Analysts’ expectations of continued growth in the jobs report for June were surpassed by federal data issued this morning, as the Labor Department says U.S. employers added 288,000 jobs last month. The government released the numbers one day early, due to the July 4 holiday.
Update at 8:35 a.m. ET: 288,000 Jobs Added
“Total nonfarm payroll employment increased by 288,000 in June, and the unemployment rate declined to 6.1 percent,” the Bureau of Labor Statistics says.
This is the fifth consecutive month that American employers have added more than 200,000 jobs.
“Job gains were widespread,” the agency said, “led by employment growth in professional and business services, retail trade, food services and drinking places, and health care.”

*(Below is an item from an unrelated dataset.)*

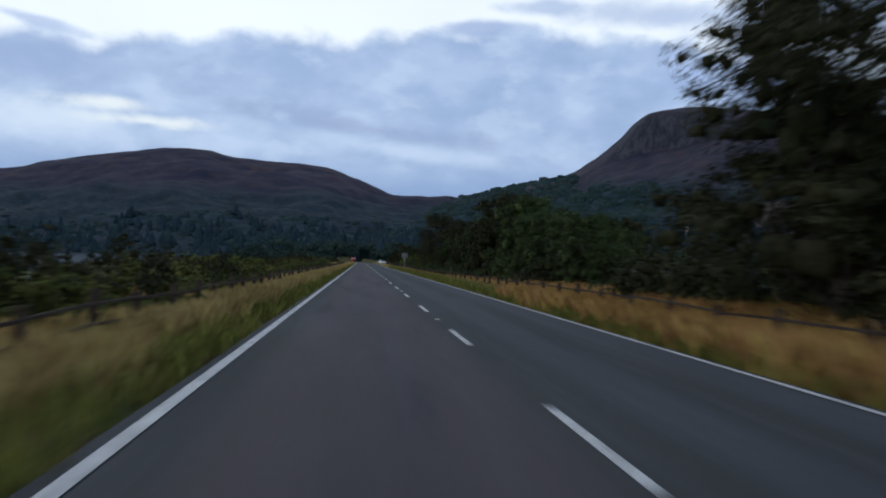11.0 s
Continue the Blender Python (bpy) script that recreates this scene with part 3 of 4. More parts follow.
def mesh_from(name, v, f, material):
    me = bpy.data.meshes.new(name)
    me.vertices.add(len(v))
    me.vertices.foreach_set("co", np.asarray(v, np.float32).ravel())
    k = f.shape[1]
    me.loops.add(f.size)
    me.loops.foreach_set("vertex_index", f.ravel().astype(np.int32))
    me.polygons.add(len(f))
    me.polygons.foreach_set("loop_start", np.arange(0, f.size, k, dtype=np.int32))
    me.materials.append(material)
    me.update(calc_edges=True)
    return me


def limb(bm, p0, p1, r0, r1, seg=7):
    p0, p1 = Vector(p0), Vector(p1)
    d = p1 - p0
    m = Matrix.Translation((p0 + p1) / 2) @ d.to_track_quat("Z", "Y").to_matrix().to_4x4()
    bmesh.ops.create_cone(bm, cap_ends=True, segments=seg, radius1=r0, radius2=r1, depth=d.length, matrix=m)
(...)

Our original post continues:
Last month, the U.S. job market hit a milestone, finally surpassing pre-recession levels by gaining 217,000 jobs in May, the government said.
Experts’ estimates for today’s report ranged from 215,000 jobs to 230,000. Stock markets have been rising on optimism ahead of the report.
“The payroll processing firm ADP said yesterday that private employers added 281,000 jobs in June — a two-and-a-half year high,” NPR’s Jim Zarroli reports for today’s Morning Edition. “The National Federation of Independent Businesses said hiring by small businesses increased for a ninth straight month.”
Those gains raise another important question: Where are the jobs?
Most of the growth in the ADP report was in small and medium-sized businesses, NPR’s Yuki Noguchi reports.
“Small businesses with fewer than 50 employees posted the biggest gains in employment in nearly two and a half years,” she said in a report for our Newscast unit. “And the hiring is happening across many different sectors, a sign that the broader economy is getting a boost after the slow winter. The construction and financial services industries doubled their hiring over the previous month.”
But the job growth hasn’t been evenly distributed to all areas. The AP finds that “32 states still have fewer jobs than when the recession began in December 2007.” (You can see how each state is doing in one NPR graph.)
That finding is likely what Dianne Swonk, chief economist at Mesirow Financial, is talking about when she tells Jim Zarroli analysts want to see proof of “real healing” rather than a statistical bump that helps a limited number of people.
“What we’d like to see is some real fundamental healing,” Swonk says, “and we’ve gotten some — but we are a long way from having the tide lift all boats. In fact, some boats have sunk to the bottom.”